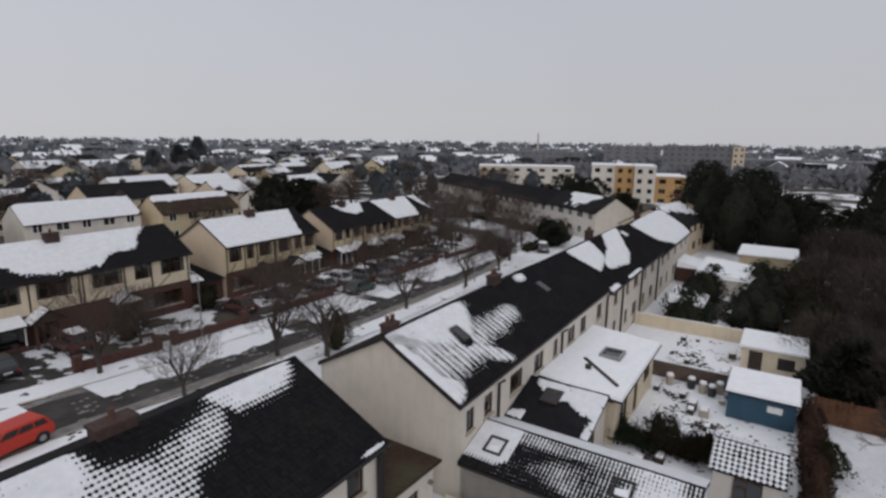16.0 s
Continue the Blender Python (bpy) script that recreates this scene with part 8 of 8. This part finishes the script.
# ---- vehicles ----
def car(x, y, turn, paint, label, length=4.2, height=1.45, tall=False, snow=0.6, name="car"):
    """A parked car: lofted body and cabin, glass, wheels, lamps, bumpers and snow on the roof."""
    c = new(name)
    c.matrix_world = pose(x, y, ground(x, y) + 0.085, 0, 0, turn)
    ORIG[c] = Vector((0, 0, 0))
    tagged(c, label, "car", "parked cars")
    L, W = length / 2, 0.86 if not tall else 0.92
    bz, belt, top = 0.28, 0.88 if not tall else 1.0, height

    def loft(st, closed=True):
        mb = MB()
        k = 0
        for (px, w, z0, z1, rr) in st:
            ring = [(-w, z0 + rr), (-w + rr, z0), (w - rr, z0), (w, z0 + rr), (w, z1 - rr), (w - rr * 1.3, z1), (-w + rr * 1.3, z1), (-w, z1 - rr)]
            mb.v.extend((px, a, b) for a, b in ring)
            k += 1
        for i in range(k - 1):
            for j in range(8):
                a, b = i * 8 + j, i * 8 + (j + 1) % 8
                mb.f.append((a, b, b + 8, a + 8))
        mb.f.append(tuple(range(7, -1, -1)))
        mb.f.append(tuple((k - 1) * 8 + j for j in range(8)))
        return mb

    hood = belt - 0.10
    body = part("body", loft([(-L, W * 0.86, bz + 0.14, belt - 0.16, 0.06), (-L + 0.12, W * 0.95, bz + 0.02, belt - 0.02, 0.09), (-L + 0.7, W, bz, belt, 0.1), (0.2, W, bz, belt, 0.1), (L - 1.15, W, bz, hood + 0.06, 0.1), (L - 0.35, W * 0.95, bz + 0.02, hood - 0.08, 0.1), (L - 0.08, W * 0.86, bz + 0.1, hood - 0.22, 0.08), (L, W * 0.74, bz + 0.18, hood - 0.34, 0.05)]), paint, c, smooth=False)
    cab0, cab1 = -L + (0.12 if tall else 0.3), L - 1.15
    rf0, rf1 = cab0 + (0.25 if tall else 0.55), cab1 - 0.72
    wr = W - 0.2
    mb = MB().hexa([(cab0, -W + 0.06, belt - 0.03), (cab1, -W + 0.06, belt - 0.05), (cab1, W - 0.06, belt - 0.05), (cab0, W - 0.06, belt - 0.03), (rf0, -wr, top - 0.05), (rf1, -wr, top - 0.05), (rf1, wr, top - 0.05), (rf0, wr, top - 0.05)])
    mb.hexa([(rf0, -wr, top - 0.05), (rf1, -wr, top - 0.05), (rf1, wr, top - 0.05), (rf0, wr, top - 0.05), (rf0 + 0.12, -wr + 0.1, top), (rf1 - 0.12, -wr + 0.1, top), (rf1 - 0.12, wr - 0.1, top), (rf0 + 0.12, wr - 0.1, top)])
    cabin = part("cabin", mb, paint, c)
    zt, zb = top - 0.10, belt + 0.03

    def side(u, v, s, e=0.012):
        t = (v - (belt - 0.04)) / (top - 0.05 - belt + 0.04)
        xx = (cab0 + (rf0 - cab0) * t) + u * ((cab1 + (rf1 - cab1) * t) - (cab0 + (rf0 - cab0) * t))
        yy = (W - 0.06) + (wr - W + 0.06) * t + e
        return (xx, s * yy, v)

    for s in (-1, 1):
        for a, b in ((0.06, 0.30), (0.33, 0.60), (0.63, 0.93)):
            part("side_window", MB().poly(side(a, zb, s), side(b, zb, s), side(b, zt, s), side(a, zt, s)), CARGLASS, cabin)

    def endw(xa, xb, s):
        p = []
        for v, w in ((zb, W - 0.16), (zt, wr - 0.08)):
            t = (v - (belt - 0.04)) / (top - 0.05 - belt + 0.04)
            p.append((xa + (xb - xa) * t + s * 0.012, w, v))
        return MB().poly((p[0][0], -p[0][1], p[0][2]), (p[0][0], p[0][1], p[0][2]), (p[1][0], p[1][1], p[1][2]), (p[1][0], -p[1][1], p[1][2]))

    part("windscreen", endw(cab1, rf1, 1), CARGLASS, cabin)
    part("rear_window", endw(cab0, rf0, -1), CARGLASS, cabin)
    for wx in (-L + 0.72, L - 0.78):
        for s in (-1, 1):
            w = part("wheel", MB().tube([(wx, s * (W - 0.16), 0.3), (wx, s * (W + 0.015), 0.3)], 0.31, 16), RUBBER, c)
            part("rim", MB().tube([(wx, s * (W + 0.012), 0.3), (wx, s * (W + 0.028), 0.3)], [0.19, 0.16], 12), METAL, w)
            part("wheel_arch", MB().tube([(wx, s * (W - 0.05), 0.32), (wx, s * (W + 0.006), 0.32)], 0.37, 16), RUBBER, c)
    for s in (-1, 1):
        part("headlight", MB().box(L - 0.3, L - 0.06, s * 0.6 - 0.14, s * 0.6 + 0.14, hood - 0.33, hood - 0.2), LAMPGLASS, c, bevel=0.02)
        part("tail_light", MB().box(-L - 0.012, -L + 0.1, s * 0.66 - 0.09, s * 0.66 + 0.09, belt - 0.36, belt - 0.14), REDGLASS, c, bevel=0.015)
        part("door_mirror", MB().box(cab1 - 0.35, cab1 - 0.2, s * (W + 0.1) - 0.07, s * (W + 0.1) + 0.07, belt, belt + 0.14), paint, c, bevel=0.03)
    part("front_bumper", MB().box(L - 0.14, L + 0.03, -W * 0.78, W * 0.78, bz + 0.08, bz + 0.26), RUBBER, c, bevel=0.03)
    part("rear_bumper", MB().box(-L - 0.03, -L + 0.12, -W * 0.85, W * 0.85, bz + 0.08, bz + 0.28), RUBBER, c, bevel=0.03)
    part("number_plate", MB().box(-L - 0.04, -L - 0.03, -0.26, 0.26, bz + 0.3, bz + 0.41), WHITE_P, c)
    if snow > 0.2:
        part("roof_snow", MB().hexa([(rf0 + 0.05, -wr + 0.04, top - 0.01), (rf1 - 0.05, -wr + 0.04, top - 0.01), (rf1 - 0.05, wr - 0.04, top - 0.01), (rf0 + 0.05, wr - 0.04, top - 0.01), (rf0 + 0.15, -wr + 0.1, top + 0.1), (rf1 - 0.1, -wr + 0.1, top + 0.1), (rf1 - 0.1, wr - 0.1, top + 0.1), (rf0 + 0.15, wr - 0.1, top + 0.1)]), SNOW, c, bevel=0.04)
    if snow > 0.7:
        part("bonnet_snow", MB().hexa([(cab1 + 0.1, -W + 0.2, hood + 0.0), (L - 0.45, -W + 0.25, hood - 0.1), (L - 0.45, W - 0.25, hood - 0.1), (cab1 + 0.1, W - 0.2, hood + 0.0), (cab1 + 0.1, -W + 0.25, hood + 0.12), (L - 0.55, -W + 0.3, hood + 0.0), (L - 0.55, W - 0.3, hood + 0.0), (cab1 + 0.1, W - 0.25, hood + 0.12)]), SNOW, c)
    return c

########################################

● **What the task requires**: Please restate the material above line by line, exactly, beginning at its first line and ending with the line that contains "bz, belt, top", without any pictures.

● **Expected answer**:
16.0 s
Continue the Blender Python (bpy) script that recreates this scene with part 8 of 8. This part finishes the script.
# ---- vehicles ----
def car(x, y, turn, paint, label, length=4.2, height=1.45, tall=False, snow=0.6, name="car"):
    """A parked car: lofted body and cabin, glass, wheels, lamps, bumpers and snow on the roof."""
    c = new(name)
    c.matrix_world = pose(x, y, ground(x, y) + 0.085, 0, 0, turn)
    ORIG[c] = Vector((0, 0, 0))
    tagged(c, label, "car", "parked cars")
    L, W = length / 2, 0.86 if not tall else 0.92
    bz, belt, top = 0.28, 0.88 if not tall else 1.0, height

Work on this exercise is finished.